◆ **Exercise instructions**
Copy exactly the lines from the start of the material through the line with "of a camera". Pictures stay out of the copy.

◆ **Dataset excerpt**

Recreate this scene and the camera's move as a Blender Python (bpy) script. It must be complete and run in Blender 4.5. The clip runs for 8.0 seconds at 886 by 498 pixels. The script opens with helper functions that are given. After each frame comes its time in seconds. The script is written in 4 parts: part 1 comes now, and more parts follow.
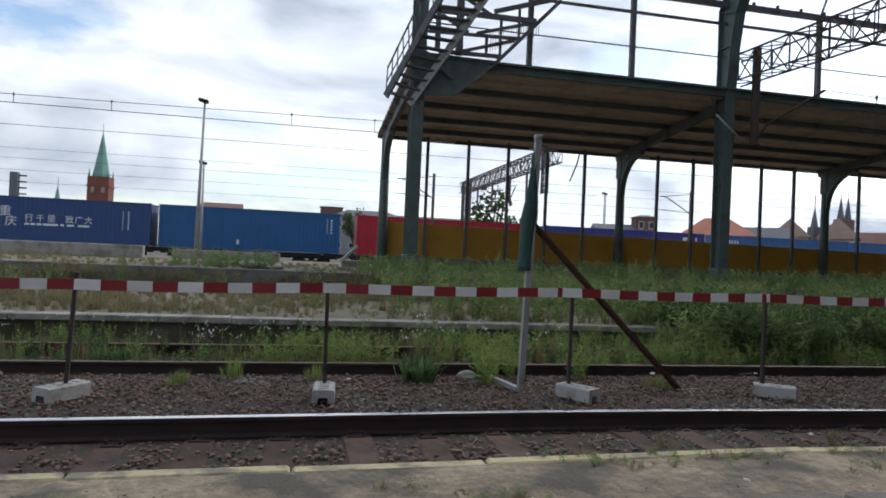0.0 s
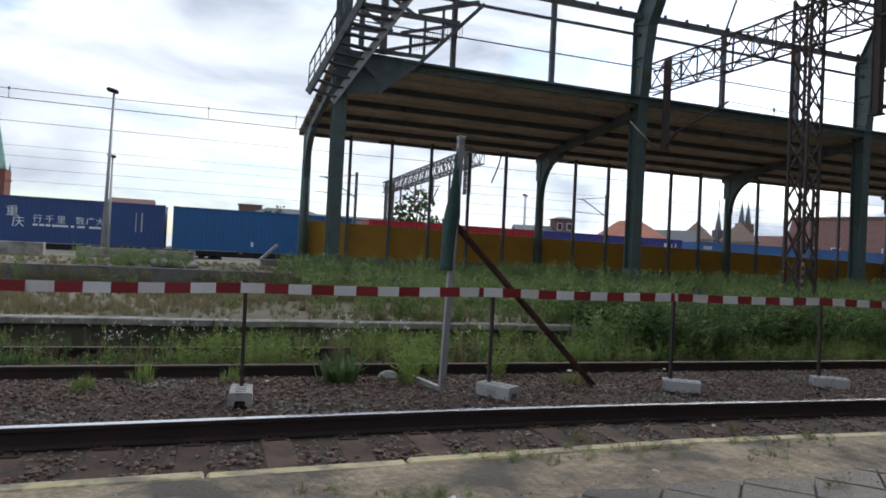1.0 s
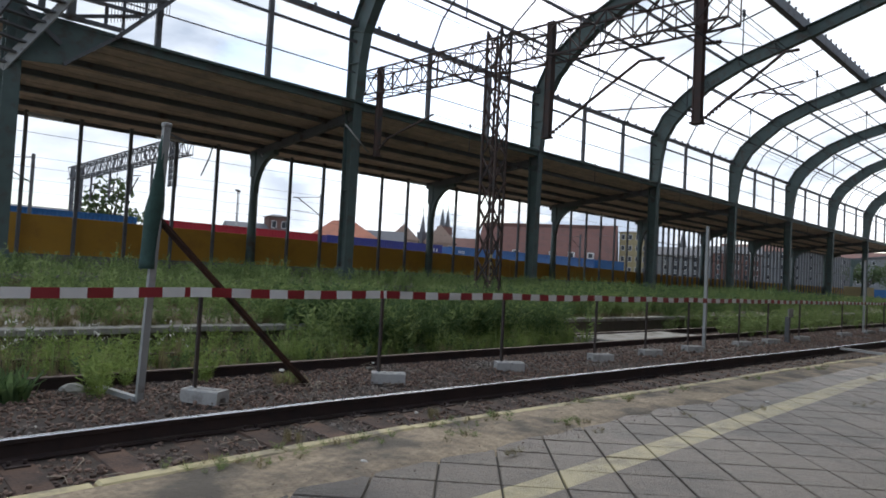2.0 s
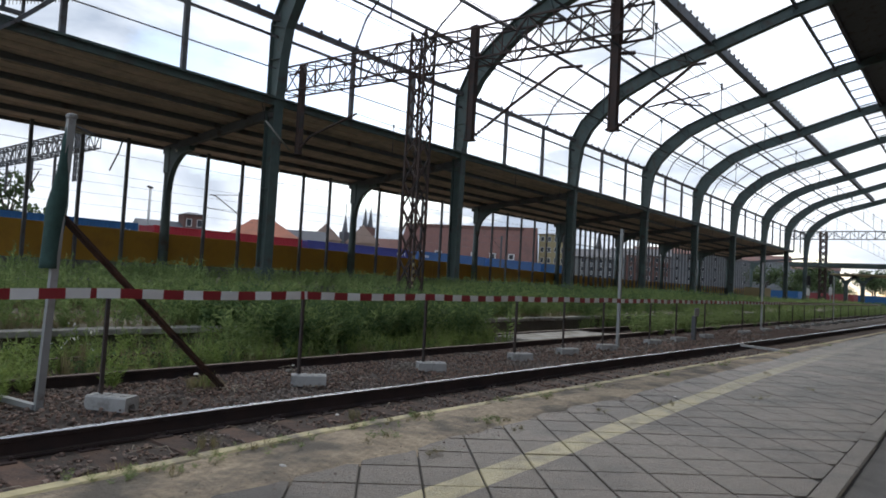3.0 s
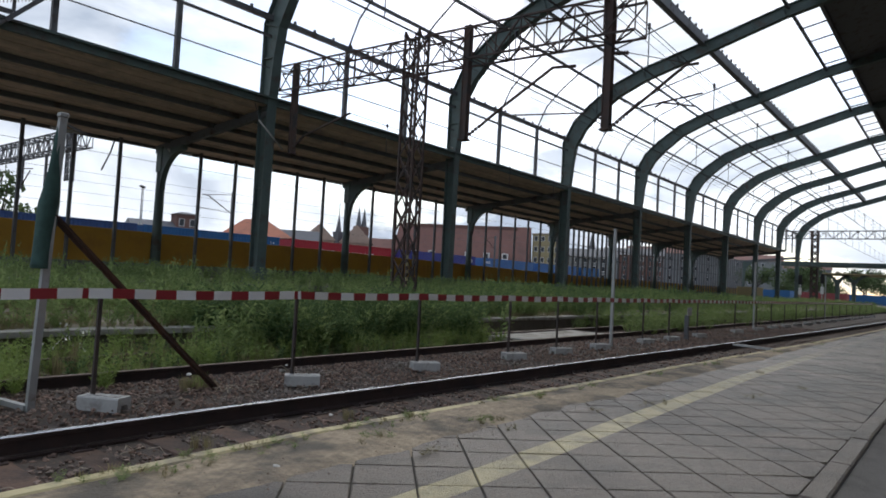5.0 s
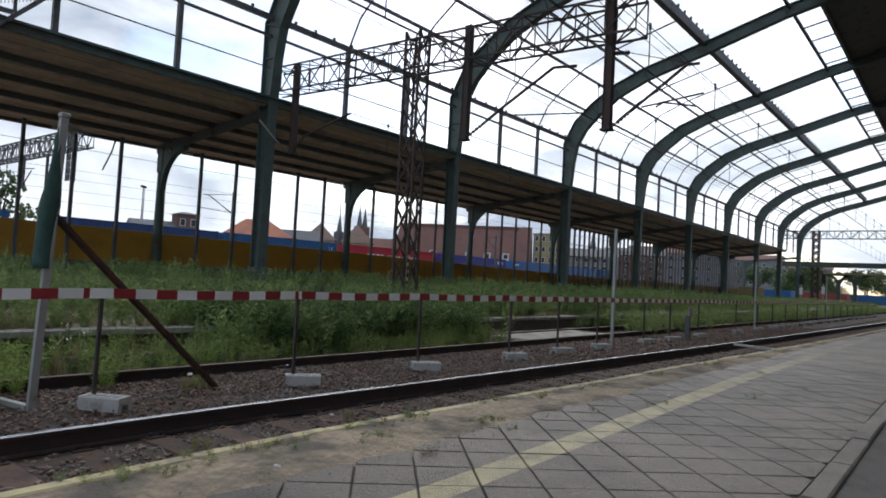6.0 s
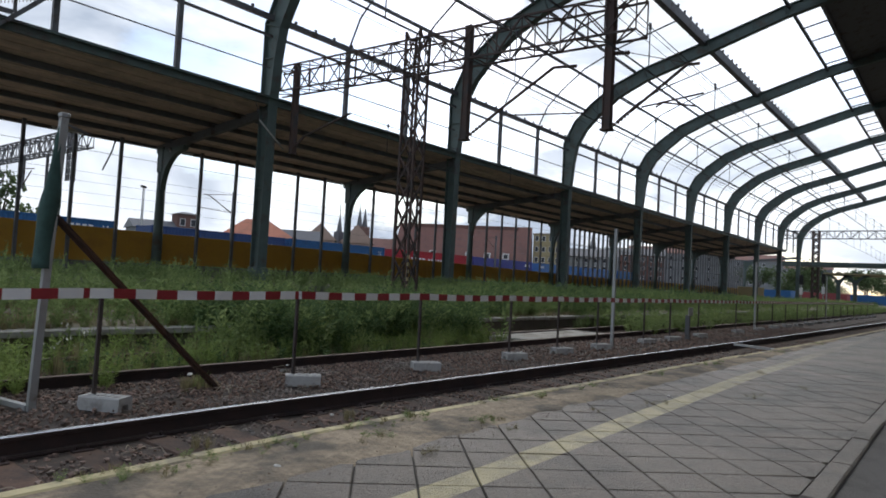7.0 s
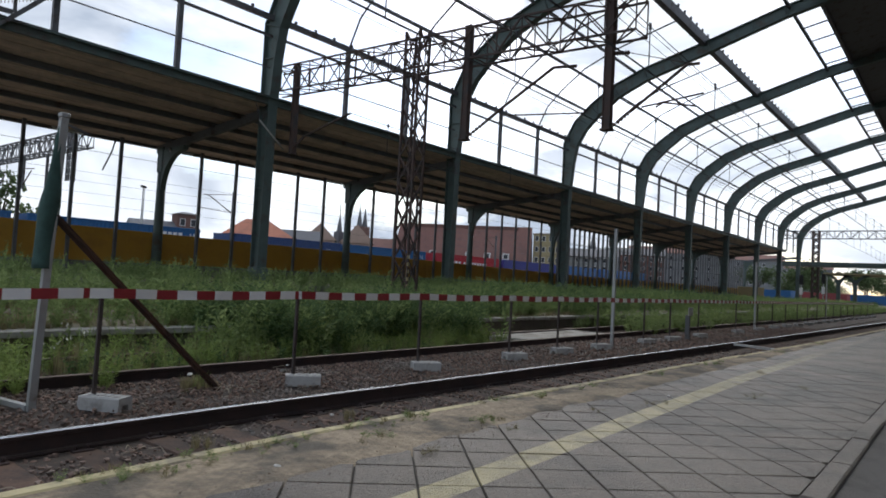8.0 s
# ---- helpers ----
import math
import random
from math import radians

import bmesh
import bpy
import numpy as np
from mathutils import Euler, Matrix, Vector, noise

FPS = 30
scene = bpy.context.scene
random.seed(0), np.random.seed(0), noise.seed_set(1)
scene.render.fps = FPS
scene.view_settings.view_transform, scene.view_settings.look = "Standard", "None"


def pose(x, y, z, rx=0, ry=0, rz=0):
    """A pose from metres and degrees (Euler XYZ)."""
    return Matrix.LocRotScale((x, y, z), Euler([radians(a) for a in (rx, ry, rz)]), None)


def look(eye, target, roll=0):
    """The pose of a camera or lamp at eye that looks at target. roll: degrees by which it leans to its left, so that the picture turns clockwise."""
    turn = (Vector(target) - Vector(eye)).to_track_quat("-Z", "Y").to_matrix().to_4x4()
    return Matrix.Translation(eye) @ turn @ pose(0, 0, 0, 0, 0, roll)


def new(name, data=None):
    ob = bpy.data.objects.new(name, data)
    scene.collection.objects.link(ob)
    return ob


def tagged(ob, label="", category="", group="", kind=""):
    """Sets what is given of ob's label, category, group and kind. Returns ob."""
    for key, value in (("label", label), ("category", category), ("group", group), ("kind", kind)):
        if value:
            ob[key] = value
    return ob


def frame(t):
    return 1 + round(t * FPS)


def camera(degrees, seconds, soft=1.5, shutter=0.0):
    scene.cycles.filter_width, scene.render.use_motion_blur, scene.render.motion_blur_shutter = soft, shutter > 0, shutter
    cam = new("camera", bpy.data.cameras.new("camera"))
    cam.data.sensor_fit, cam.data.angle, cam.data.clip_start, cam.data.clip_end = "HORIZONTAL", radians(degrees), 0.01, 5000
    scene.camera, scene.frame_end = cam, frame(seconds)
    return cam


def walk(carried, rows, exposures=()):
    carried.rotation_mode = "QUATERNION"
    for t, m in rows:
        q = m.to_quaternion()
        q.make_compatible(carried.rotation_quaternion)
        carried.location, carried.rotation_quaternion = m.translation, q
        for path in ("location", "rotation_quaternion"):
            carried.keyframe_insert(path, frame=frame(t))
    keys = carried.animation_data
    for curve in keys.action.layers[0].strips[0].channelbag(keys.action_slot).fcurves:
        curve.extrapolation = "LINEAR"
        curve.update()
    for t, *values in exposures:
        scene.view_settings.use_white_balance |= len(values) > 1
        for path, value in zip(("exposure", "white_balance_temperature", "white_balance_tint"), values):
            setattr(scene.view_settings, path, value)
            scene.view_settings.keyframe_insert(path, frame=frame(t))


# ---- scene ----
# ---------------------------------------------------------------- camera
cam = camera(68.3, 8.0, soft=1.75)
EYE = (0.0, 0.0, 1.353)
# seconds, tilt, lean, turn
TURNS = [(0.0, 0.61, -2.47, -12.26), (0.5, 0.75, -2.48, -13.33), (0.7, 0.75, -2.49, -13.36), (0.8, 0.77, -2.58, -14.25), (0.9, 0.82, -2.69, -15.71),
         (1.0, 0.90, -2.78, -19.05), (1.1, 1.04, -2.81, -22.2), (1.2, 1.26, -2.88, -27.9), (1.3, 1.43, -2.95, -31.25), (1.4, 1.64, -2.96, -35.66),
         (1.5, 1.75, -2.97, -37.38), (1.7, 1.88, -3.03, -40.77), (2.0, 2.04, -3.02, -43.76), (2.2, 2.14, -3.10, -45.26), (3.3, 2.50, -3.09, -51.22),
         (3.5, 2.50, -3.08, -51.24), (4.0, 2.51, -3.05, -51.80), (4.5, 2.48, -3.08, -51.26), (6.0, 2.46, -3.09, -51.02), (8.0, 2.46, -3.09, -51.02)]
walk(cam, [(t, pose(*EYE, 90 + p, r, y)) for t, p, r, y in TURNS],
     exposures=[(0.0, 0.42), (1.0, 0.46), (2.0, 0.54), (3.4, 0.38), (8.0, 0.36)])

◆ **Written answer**
Recreate this scene and the camera's move as a Blender Python (bpy) script. It must be complete and run in Blender 4.5. The clip runs for 8.0 seconds at 886 by 498 pixels. The script opens with helper functions that are given. After each frame comes its time in seconds. The script is written in 4 parts: part 1 comes now, and more parts follow.
0.0 s
1.0 s
2.0 s
3.0 s
5.0 s
6.0 s
7.0 s
8.0 s
# ---- helpers ----
import math
import random
from math import radians

import bmesh
import bpy
import numpy as np
from mathutils import Euler, Matrix, Vector, noise

FPS = 30
scene = bpy.context.scene
random.seed(0), np.random.seed(0), noise.seed_set(1)
scene.render.fps = FPS
scene.view_settings.view_transform, scene.view_settings.look = "Standard", "None"


def pose(x, y, z, rx=0, ry=0, rz=0):
    """A pose from metres and degrees (Euler XYZ)."""
    return Matrix.LocRotScale((x, y, z), Euler([radians(a) for a in (rx, ry, rz)]), None)


def look(eye, target, roll=0):
    """The pose of a camera or lamp at eye that looks at target. roll: degrees by which it leans to its left, so that the picture turns clockwise."""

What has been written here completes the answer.